If you’re the gossip: People often gossip as a way to covertly share their worries and fears, in order to boost their self esteem, or to feel better when they’re stressed or down. Maybe you want other people to see you as caring and concerned, maybe you’re genuinely worried about your friend—understandably so—but you are not the hero Gotham needs. The most important thing to do when your friend is going through a rough time isn’t taking matters into your own hands. It’s putting matters back into their hands. Being a good friend at a time like this is all about agency. You want your friend to feel supported in their decisions, not like you’re going behind their back to manipulate the situation. Instead of outsourcing, go further in, toward your friend: Ask them what they’d like to do about the situation and how you can help. Listen, support them, and brainstorm solutions WITHOUT acting on them yourself unless your friend specifically asks for your help, you masked crusader, you. You’ll be helping them five million times more that way.
Definition: In their ideal incarnation, the matchmaker gossip fancies themselves a bit like Cher Horowitz when she tries to set up two of her teachers. You’ve let them in on your secret—that you have the biggest crush ever on Bobby Barfbag— and swear them to secrecy…as they’re reaching for their phone, texting 1-800-BAR-FBAG to let him know you’re looking for a date for homecoming. They’re trying to play matchmaker, and in doing so, they’ve accidentally mortified you. Not to be confused with the well-intentioned gossip—in a nastier incarnation, this person might not be all that well-intentioned, but instead, more interested in proving they got the dirt first.
Exaggerated archetype: Parks and Recreation’s Ron Swanson, when he corners Tom’s new girlfriend at Donna’s wedding, explaining to her that Tom said he’d “marry her tomorrow” (by which Tom just meant that he liked her a lot, but man, holy miscommunication.)
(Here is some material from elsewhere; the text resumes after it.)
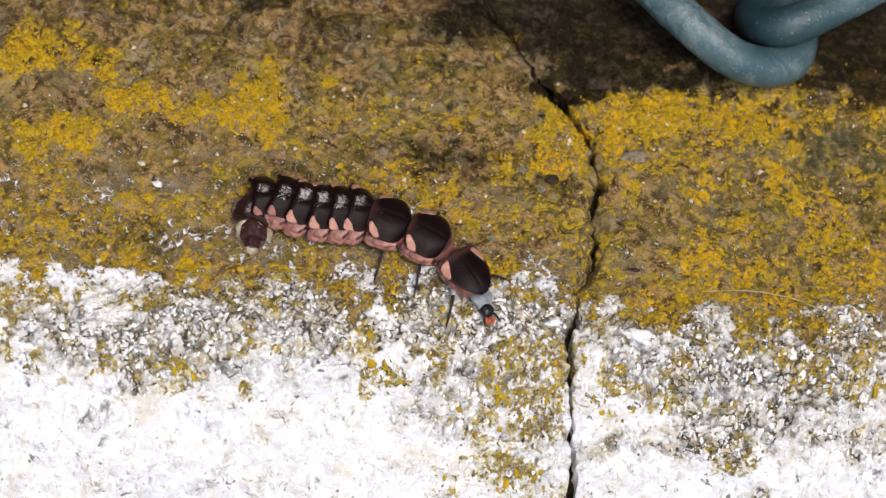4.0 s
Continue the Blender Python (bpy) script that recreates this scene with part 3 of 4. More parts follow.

If you’re the target: It’s no secret that crush news sometimes feels like the biggest, baddest secret of all. First of all—once you’re ready to come out of hiding—don’t discount the possibility that your friend, albeit via a huge fuckup, may have just opened a door between you and Barfbag. You’ve got time—before you go full damage control, wait a couple of days. Maybe your Crush Object, knowing you’re interested, will find a way to get in touch with you, in which case, hell yeah.
Another possible scenario is that your crushmeat isn’t necessarily interested and won’t do anything with the information, in which case, nobody needs to know that it ever happened—which will rule, unless you’ve already gone around to everyone you know to tell them how embarrassed you are about what went down.
Worst-case, the news is all over school, in which case it’s time to move onto the “damage control” phase of operations. You’ve got choices: You can assert yourself and own up to it (“Of course I have a crush on him, he’s a great drummer!”), you can derail and distract (“Come on, you know I get a crush on every babe who can skateboard!”), turn it into a joke (“Wow, if only you guys spent as much time studying chemistry as you do studying my love life!”) or straight-up pin this one on your friend (“Oof, that’s the last time I ever tell Ron Swanson anything!”), because let’s face it, they earned it this time. The beautiful thing is, most everybody all over the world has crushes, every single day, all the damn time. This too shall pass.
If you’re the gossip: Again, this is the time to ask yourself how you would feel if someone blabbed about your crush to anyone within earshot, or worse, went directly to them to share your secrets. A note: This goes QUINTUPLE if you’ve accidentally outed your friend by talking about their crush in public. Maybe your friend wasn’t ready to talk about her sexuality amongst your friend group, and now everybody knows she likes girls, or at least A Girl. This could be embarrassing, damaging, and at the worst, dangerous (if they needed to keep information about their gender or sexuality a secret because of a tough situation at home, for instance). If this happens, prepare to throw yourself at the person’s feet and do literally whatever you can in the name of repairing what you’ve done, including peacing out for a while if they’re really mad and want space. At the very least, you owe your friend a huge apology. Sit down with your friend when they’re ready to speak to you and ask what you can do to repair the situation. This could be anything from publically admitting you messed up to glossing over your story with a little white lie—telling your friends that you were wrong. Whatever she needs, prepare to do it. It’s a matter of keeping your friendship—and your friend—safe.